On 05/14/2014 01:40 PM, Daniel Kinzler wrote:
This means that HTML returned from the preprocessor needs to be valid in wikitext to avoid being stripped out by the sanitizer. Maybe that's actually possible, but my impression is that you are shooting for something that's closer to the behavior of a tag extension. Those already bypass the sanitizer, so would be less troublesome in the short term.
Yes. Just treat <html>...</html> like a tag extension, and it should work fine. Do you see any problems with that?
First of all you'll have to make sure that users cannot inject <html> tags as that would enable arbitrary XSS. I might have missed it, but I believe that this is not yet done in your current patch.
In contrast to normal tag extensions <html> would also contain fully rendered HTML, and should not be piped through action=parse as is done in Parsoid for tag extensions (in absence of a direct tag extension expansion API end point). We and other users of the expandtemplates API will have to add special-case handling for this pseudo tag extension.
In HTML, the <html> tag is also not meant to be used inside the body of a page. I'd suggest using a different tag name to avoid issues with HTML parsers and potential name conflicts with existing tag extensions.
Overall it does not feel like a very clean way to do this.

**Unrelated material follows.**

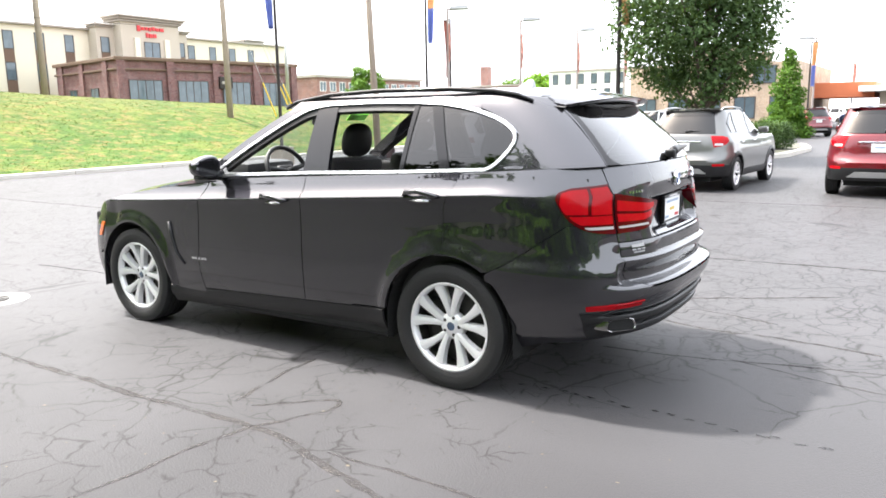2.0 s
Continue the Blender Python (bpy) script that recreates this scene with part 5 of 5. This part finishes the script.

My preference would be to let the consumer directly ask for pre-expanded wikitext *or* HTML, without overloading action=expandtemplates. Even indicating the content type explicitly in the API response (rather than inline with an HTML tag) would be a better stop-gap as it would avoid some of the security and compatibility issues described above.
So it is important to think of renderers as services, so that they are usable from the content API and Parsoid. For existing PHP code this could even be action=parse, but for new renderers without a need or desire to tie themselves to MediaWiki internals I'd recommend to think of them as their own service. This can also make them more attractive to third party contributors from outside the MediaWiki world, as has for example recently happened with Mathoid.
True, but that has little to do with my patch. It just means that 3rd party Content objects should preferably implement getHtml() by calling out to a service object.
You are right that it is not an immediate issue with your patch. The point is about the *longer-term* role of the ContentHandler vs. the content API. The ContentHandler could either try to be the central piece of our new content API, or could become an integration point that normally calls out to the content API and other services to retrieve HTML.
To me the latter is preferable as it enables us to optimize the content API for high request rates by concentrating on doing one job well, and lets us leverage this API from the server-side MediaWiki front-end through ContentHandler.
Gabriel